Если мы приходили рано, то некоторое время сидели в раздевалке на деревянном диване. Входившие девочки обычно "перечмокивались" с пришедшими раньше их подругами. Потом все шли на второй этаж в большой зал. После звонка каждый класс занимал в зале свое особое место. Входила О.Н.Маслова и в наступившей тишине здоровалась с учениками. После этого ритуала все расходились по классам. Очевидно, так происходила прежде утренняя молитва в Алферовской гимназии. Теперь молитвы быть не могло, а сохранилась традиция сбора всей школы в зале перед началом уроков и коллективного приветствия. По-моему, это обыкновение было хорошим, т. к. с утра задавало тон дисциплины и собранности (который, впрочем, выветривался из сознания учеников, как только они выходили за дверь зала и диким аллюром мчались по лестницам и коридорам в свои классы).
Школа составляла в 1924–1925 годах только малую и далеко не самую важную долю моего существования. Большая часть моей духовной жизни связана была с домом и с колонией, в которую я постоянно рвалась всей душой и часто ездила, вплоть до ее закрытия осенью 1924 года.
Последние полтора года с папой
По приезде в Москву папа поступил на службу в Академию художественных наук, где до своей смерти занимал должность председателя литературной секции. Насколько я могла тогда знать, обстановка в этом учреждении была хорошей; во главе Академии стоял Петр Семенович Коган, который очень уважал моего отца; там же работал П.Н.Сакулин, Г.Г.Шпет и многие другие литераторы и ученые. Вокруг Академии художественных наук группировалась большая часть московской гуманитарной интеллигенции. Папа ходил туда на заседания и занимался писанием дома, главным образом работал над статьями о Пушкине. Готовил он также к печати находившийся у него в руках "Архив Огарева".
К папе по-прежнему ходило довольно много людей. Из старых друзей только единичные оставались в это время в Москве. Некоторые умерли, другие были за границей. Вяч. Иванов профессорствовал в Баку, а летом 1924 года навсегда уехал с детьми в Италию. Жуковские жили в Крыму. Бывал по-прежнему Андрей Белый, часто приходил милейший Верховский. Этот тонкий поэт и нежнейшей души человек, грузный, бородатый, обросший длинными, достигав-шими плеч волосами, с ласковыми глазами застенчивый и неловкий, до старости сохранял в себе что-то детское. Мы все его очень любили.

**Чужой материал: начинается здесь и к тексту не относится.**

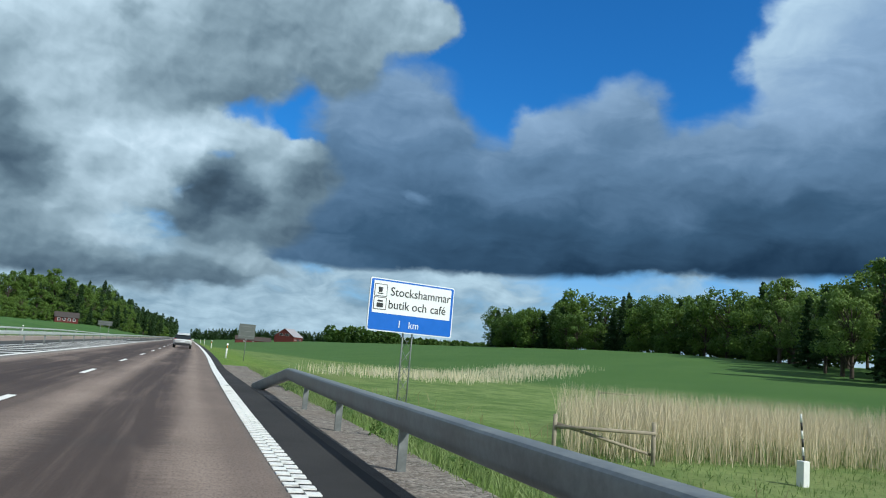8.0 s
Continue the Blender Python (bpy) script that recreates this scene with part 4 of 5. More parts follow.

Сблизился с папой миниатюрный, сухонький, как комарик, историк литературы Абрам Борисович Дерман; как и раньше, дружил с ним Мстислав Александрович Цявловский. Стали появляться в нашем доме тогда еще молодые литературоведы Дмитрий Дмитриевич Благой и Николай Каллиникович Гудзий, который очень любил моего отца и приходил постоянно. Это был мало одаренный ученый, но хороший человек; крайне некрасивый, с изрытой оспой лицом, Гудзий питал большую слабость к прекрасному полу. Приходя к нам, он заглядывался на меня и отпускал в мой адрес комплименты. Папа возмущался этим и говорил мне: "Как ты допускаешь, чтобы он глядел на тебя такими глазами?" А что я, 16-летняя девочка, могла с этим поделать: только молчать и смущаться.
С Гудзием в те дни случилась одна история, произведшая на меня сильное впечатление. Однажды он прибежал к папе в большом смятении; они долго просидели запершись в папином кабинете. Когда он ушел, папа под большим секретом рассказал о том, что с Гудзием произо-шло. За день или два перед этим его внезапно вызвали на Лубянскую площадь в Ч К. Там ему было предложено стать осведомителем; по малодушию он не смог отказаться и подписал соответствующее обязательство. Придя домой, он опомнился и в состоянии, близком к самоубийству, помчался к папе как к самому уважаемому и, по его мнению, мудрому из всех своих друзей. Что ему папа посоветовал, я не помню. А история эта, кажется, кончилась ничем, чекисты Гудзия больше не трогали, очевидно, поняв, что его кандидатура не удовлетворяет требованиям, необходимым для предложенного ими занятия.
Нередко приходил к папе Б.Г.Столпнер, живший неподалеку от нас, чуть ли не в нашем же Никольском переулке. Это было странное существо. Маленький лысый старичок с лицом Сократа, отчаянно близорукий, так что читал он, воткнувшись своим красным носиком в страницу книги, с невнятной речью, он, казалось, не видел ничего вокруг себя. Беседовать он мог только на отвлеченные темы. У него не было семьи, никого близких, он никого не любил. Специальностью его была философия; в его переводе выходили сочинения Гегеля, и папа говорил, что во всей России один только Столпнер способен читать Гегеля в подлиннике, а тем более переводить его на русский язык.